begin

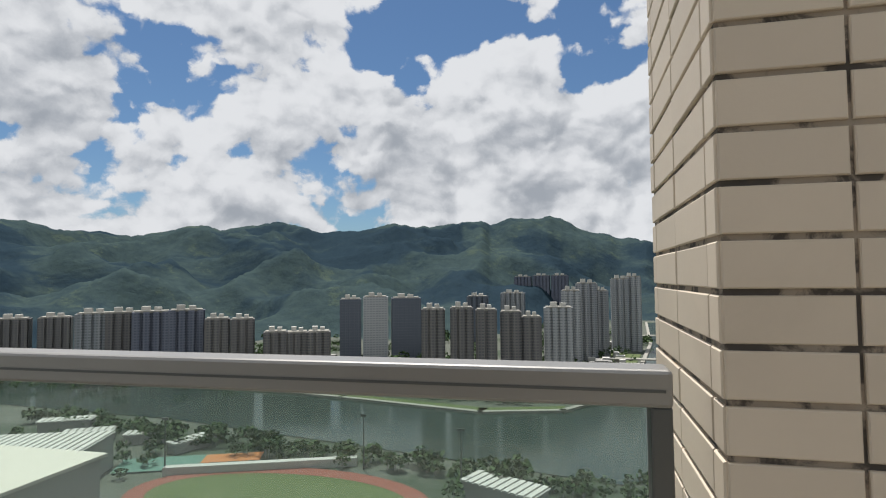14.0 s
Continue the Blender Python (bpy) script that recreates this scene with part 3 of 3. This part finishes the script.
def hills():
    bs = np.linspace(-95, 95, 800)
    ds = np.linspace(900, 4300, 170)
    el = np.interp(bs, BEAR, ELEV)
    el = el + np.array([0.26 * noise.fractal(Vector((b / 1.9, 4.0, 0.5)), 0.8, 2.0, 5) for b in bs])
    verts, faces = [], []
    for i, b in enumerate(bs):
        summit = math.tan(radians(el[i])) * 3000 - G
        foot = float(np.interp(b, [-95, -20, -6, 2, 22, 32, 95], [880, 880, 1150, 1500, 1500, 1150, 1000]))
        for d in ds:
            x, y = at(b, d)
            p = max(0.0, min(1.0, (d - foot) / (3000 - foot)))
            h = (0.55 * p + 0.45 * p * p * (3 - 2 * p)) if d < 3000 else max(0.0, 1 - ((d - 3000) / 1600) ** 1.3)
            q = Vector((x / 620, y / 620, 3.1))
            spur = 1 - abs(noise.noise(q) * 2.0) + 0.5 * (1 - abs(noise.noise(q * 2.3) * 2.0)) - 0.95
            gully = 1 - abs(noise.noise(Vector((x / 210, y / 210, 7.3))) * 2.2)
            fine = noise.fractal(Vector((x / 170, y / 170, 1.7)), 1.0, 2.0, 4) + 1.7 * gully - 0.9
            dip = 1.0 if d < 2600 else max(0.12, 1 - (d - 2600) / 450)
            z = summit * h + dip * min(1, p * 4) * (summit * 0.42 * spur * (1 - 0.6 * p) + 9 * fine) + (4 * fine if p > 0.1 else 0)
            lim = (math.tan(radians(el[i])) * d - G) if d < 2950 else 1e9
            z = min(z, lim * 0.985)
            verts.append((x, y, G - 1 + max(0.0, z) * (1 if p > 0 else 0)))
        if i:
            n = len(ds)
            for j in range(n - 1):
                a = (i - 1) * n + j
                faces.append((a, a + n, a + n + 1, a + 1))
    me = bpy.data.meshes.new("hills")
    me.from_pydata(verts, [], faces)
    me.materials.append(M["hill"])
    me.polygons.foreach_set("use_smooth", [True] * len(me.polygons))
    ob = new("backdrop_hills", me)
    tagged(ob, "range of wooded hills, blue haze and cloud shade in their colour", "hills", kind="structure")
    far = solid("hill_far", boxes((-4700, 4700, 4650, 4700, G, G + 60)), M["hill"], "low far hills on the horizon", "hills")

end

Print the listing above in full, exactly as written. Omit any pictures.

ANSWER TO THE EXERCISE >>
14.0 s
Continue the Blender Python (bpy) script that recreates this scene with part 3 of 3. This part finishes the script.
def hills():
    bs = np.linspace(-95, 95, 800)
    ds = np.linspace(900, 4300, 170)
    el = np.interp(bs, BEAR, ELEV)
    el = el + np.array([0.26 * noise.fractal(Vector((b / 1.9, 4.0, 0.5)), 0.8, 2.0, 5) for b in bs])
    verts, faces = [], []
    for i, b in enumerate(bs):
        summit = math.tan(radians(el[i])) * 3000 - G
        foot = float(np.interp(b, [-95, -20, -6, 2, 22, 32, 95], [880, 880, 1150, 1500, 1500, 1150, 1000]))
        for d in ds:
            x, y = at(b, d)
            p = max(0.0, min(1.0, (d - foot) / (3000 - foot)))
            h = (0.55 * p + 0.45 * p * p * (3 - 2 * p)) if d < 3000 else max(0.0, 1 - ((d - 3000) / 1600) ** 1.3)
            q = Vector((x / 620, y / 620, 3.1))
            spur = 1 - abs(noise.noise(q) * 2.0) + 0.5 * (1 - abs(noise.noise(q * 2.3) * 2.0)) - 0.95
            gully = 1 - abs(noise.noise(Vector((x / 210, y / 210, 7.3))) * 2.2)
            fine = noise.fractal(Vector((x / 170, y / 170, 1.7)), 1.0, 2.0, 4) + 1.7 * gully - 0.9
            dip = 1.0 if d < 2600 else max(0.12, 1 - (d - 2600) / 450)
            z = summit * h + dip * min(1, p * 4) * (summit * 0.42 * spur * (1 - 0.6 * p) + 9 * fine) + (4 * fine if p > 0.1 else 0)
            lim = (math.tan(radians(el[i])) * d - G) if d < 2950 else 1e9
            z = min(z, lim * 0.985)
            verts.append((x, y, G - 1 + max(0.0, z) * (1 if p > 0 else 0)))
        if i:
            n = len(ds)
            for j in range(n - 1):
                a = (i - 1) * n + j
                faces.append((a, a + n, a + n + 1, a + 1))
    me = bpy.data.meshes.new("hills")
    me.from_pydata(verts, [], faces)
    me.materials.append(M["hill"])
    me.polygons.foreach_set("use_smooth", [True] * len(me.polygons))
    ob = new("backdrop_hills", me)
    tagged(ob, "range of wooded hills, blue haze and cloud shade in their colour", "hills", kind="structure")
    far = solid("hill_far", boxes((-4700, 4700, 4650, 4700, G, G + 60)), M["hill"], "low far hills on the horizon", "hills")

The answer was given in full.